Kepala Bidang Sustainability Aprobi, Rapolo Hutabarat mengatakan, pelaku usaha terus mendukung program pemerintah dalam meningkatkan mandatori biodiesel. Dia merinci sejak 2005 kapasitas terpasang biodiesel terus naik, tahun 2024 mencapai lebih dari 20 juta kilo liter (k/l).

Rapolo menerangkan, pemerintah perlu mendorong pengembangkan energi baru terbarukan seperti bioetanol dan bioavtur. “Perusahaan bioetanol yang bernaung di Aprobin ada beberapa. Program bioetanol itu belum berjalan seperti yang ditetapkan regulasi. Di Jawa Timur, misalnya, sudah ada percampuran. Kita dorong berjalan program bioetanol bisa jalan baik dari sawit atau minyak nabati lainnya,” jelasnya.

Dikatakannya, bioavtur pun akan menjadi kebutuhan energi ramah lingkungan ke depan yang wajib digunakan di Eropa. “Pada 2026 atau 2027 semua penerbangan yang mendarat ke Eropa harus menggunakan bioavtur,” ucapnya.

Direktur Eksekutif Gabungan Industri Minyak Nabati Indonesia (Gimni), Sahat Sinaga menilai, Presiden Prabowo sangat optimistis dengan peran sawit untuk kemandirian pangan dan energi. Namun, pemerintah pelu enyusun arsitektur untuk pembangunan industri sawit di masa depan.

“Saya kira ada yang input ke Presiden Prabowo kalau sawit masa depannya bagus. Namun saat ini sawit tidak ada arsitekturnya,” ujarnya.

Dia mencontohkan, ketiadaan arsitektur sawit bisa dilihat dari produksi yang terus turun. Pada 2023, produksi sawit sebanyak 50 juta ton dari lahan seluas 16,38 juta hektare. Setahun kemudian anjlok ke level 48 juta ton. “Artinya terjadi penurunan 4 persen dalam setahun. Ini tidak bisa dibiarkan. Makanya kami dorong agar pemerintah bikin arsitektur sawit dulu,” imbuhnya.

Ketua Pelaksana Workshop Jurnalis Industri Hilir Sawit, Qayum Amri mengatakan, hilirisasi sawit, memang bukan barang baru. Namun perlu dukungan seluruh pihak agar bisa berkembang pesat.

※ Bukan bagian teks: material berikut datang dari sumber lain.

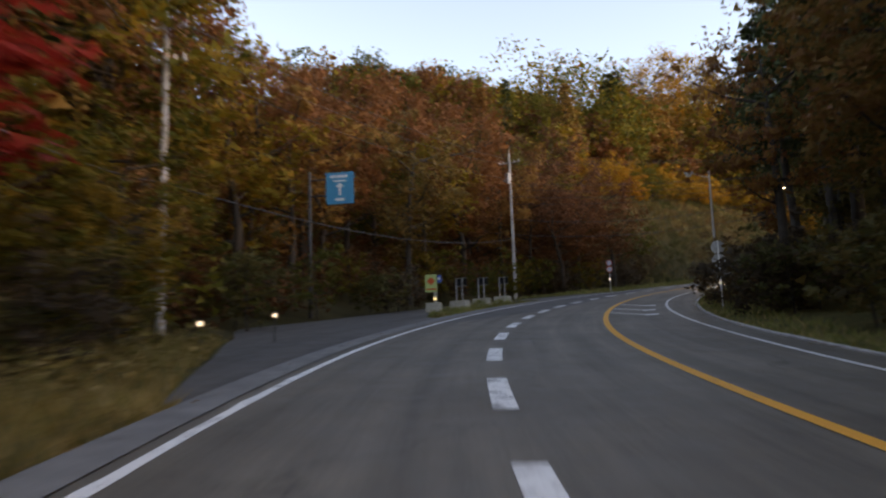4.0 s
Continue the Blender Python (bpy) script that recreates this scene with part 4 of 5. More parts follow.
# ---- woods farther off: too many to count ----
def woods(name, label, xs, ys, low, high_, leaf, cards, size, seed, patchy=False):
    r = np.random.default_rng(seed)
    zs = land(xs, ys)
    n_ = len(xs)
    h = r.uniform(low, high_, n_)
    form = r.normal(size=(n_, cards, 3))
    form /= np.linalg.norm(form, axis=2)[..., None]
    ph = r.uniform(0, 6.28, (n_, 1, 3))
    lobe = .84 + .3 * np.sin(4 * form + ph).prod(2) + .12 * np.sin(9 * form[..., 2] + 5 * form[..., 0] + ph[..., 0])
    form = form * (lobe * r.uniform(.3, 1.0, (n_, cards)) ** .33)[..., None]
    P = form * np.stack([h * .36, h * .36, h * .46], 1)[:, None] + np.stack([xs, ys, zs + h * .55], 1)[:, None]
    v, f, nrm = leaf_cards(P.reshape(-1, 3), 1, .25, size, r, .5, np.stack([xs, ys, zs + h * .4], 1))
    tone = r.uniform(0, 1, n_)
    if patchy:
        tone = np.clip(.5 + 1.0 * np.array([noise.fractal(Vector((p * .11, q * .11, 4.0)), .8, 2.2, 3) for p, q in zip(xs, ys)]) + .12 * r.normal(size=n_), .02, .98)
    tone = np.repeat(tone, cards * 3)
    return tagged(new(name, mesh_np(name, v, f, leaf, tone, nrm)), label, "woods", kind="stuff")


def strip(count, u0, u1, l0, l1, seed):
    r = np.random.default_rng(seed)
    return axis_xy(r.uniform(u0, u1, count), r.uniform(l0, l1, count))


# undergrowth that covers the ground below the trees
for label, n_, u0, u1, l0, l1, a, b, leaf, seed in (
        ("brown and green undergrowth below the first trees", 380, 12, 68, -27, -13.0, 1.5, 5.0, L_OLIVE, 61),
        ("brown undergrowth between the entrance and the lay-by", 150, 72.5, 94, -18, -12.2, 1.2, 3.4, L_OLIVE, 81),
        ("tangled undergrowth behind the lay-by", 210, 66, 100, -28, -17.4, 1.5, 5.0, L_WARM, 62),
        ("russet undergrowth below the hill", 440, 97, 168, -29, -15.2, 1.6, 5.0, L_RUST, 63),
        ("dark undergrowth on the inner side of the bend", 460, 14, 152, 7.4, 21, 1.2, 3.6, L_SCRUB, 64),
        ("brown undergrowth behind the lay-by", 360, 157, 246, 18, 31, 1.6, 5.0, L_DULL, 65),
        ("dark undergrowth behind the guard cable", 240, 243, 300, 8.4, 21, 1.2, 3.6, L_SCRUB, 66),
        ("dark undergrowth behind the apron", 320, 297, 357, 16.2, 31, 1.8, 5.5, L_SCRUB, 67),
        ("olive undergrowth along the outer verge", 300, 244, 332, -23, -10.8, 1.2, 3.6, L_OLIVE, 68),
        ("tall undergrowth below the tall oaks", 260, 240, 300, -19, -12.6, 2.0, 5.0, L_OLIVE, 78),
        ("olive undergrowth on the last hill", 620, 402, 486, -36, -10.4, 1.3, 4.0, L_OLIVE, 69),
        ("dark undergrowth on the last hill", 260, 402, 486, -30, -10.2, 1.0, 3.0, L_SCRUB, 70),
        ("thick undergrowth at the foot of the last hill", 360, 412, 486, -18, -12.6, 1.0, 3.0, L_OLIVE, 74),
        ("weeds at the foot of the last hill", 380, 412, 486, -13.5, -10.0, .3, .9, L_SCRUB, 75),
        ("undergrowth beside the outer lay-by", 110, 378, 414, -22, -13.8, 1.0, 2.8, L_OLIVE, 76),
        ("brown undergrowth inside the last bend", 170, 446, 487, 7.0, 24, 1.0, 3.6, L_WARM, 77),
        ("low undergrowth below the bend", 240, 352, 446, 8.8, 22, .8, 2.0, L_SCRUB, 71)):
    r9 = np.random.default_rng(seed)
    uu, ll = r9.uniform(u0, u1, n_), r9.uniform(l0, l1, n_)
    ok = ~((uu > 62.5) & (uu < 71.5) & (ll < 0) & (ll > -18)) & ~((uu > 378) & (uu < 412) & (ll < 0) & (ll > -13.0)) & ~((uu > 426) & (uu < 447) & (ll > 0) & (ll < 12))
    woods("undergrowth", label, *axis_xy(uu[ok], ll[ok]), a, b, leaf, 64, .29, seed)
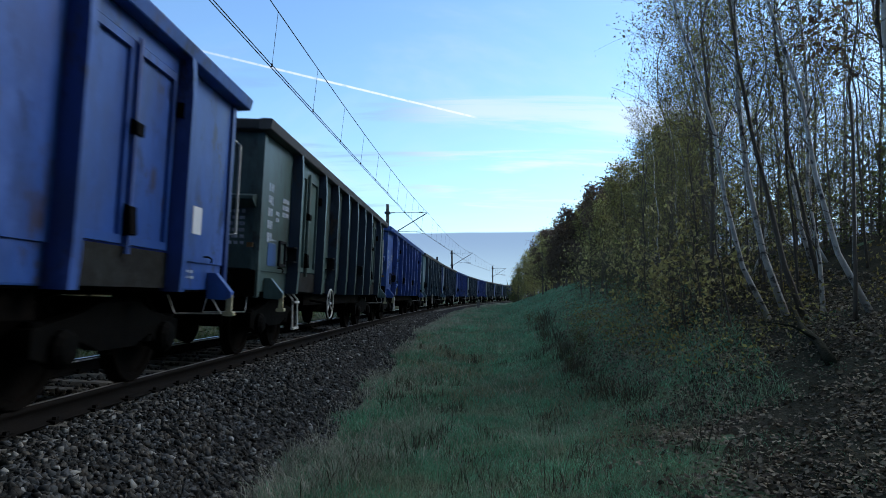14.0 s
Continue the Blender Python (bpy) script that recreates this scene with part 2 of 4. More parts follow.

“Kita melihat langsung produksinya seperti apa. Jadi tidak hanya sekadar informasi, teori, tapi juga prosesnya. Masyarakat perlu tahu hilirisasi sawit tidak hanya berbentuk minyak goreng. Bahkan sudah ada helm dari sawit. Dan produk turunan lainnya,” papar Qayum.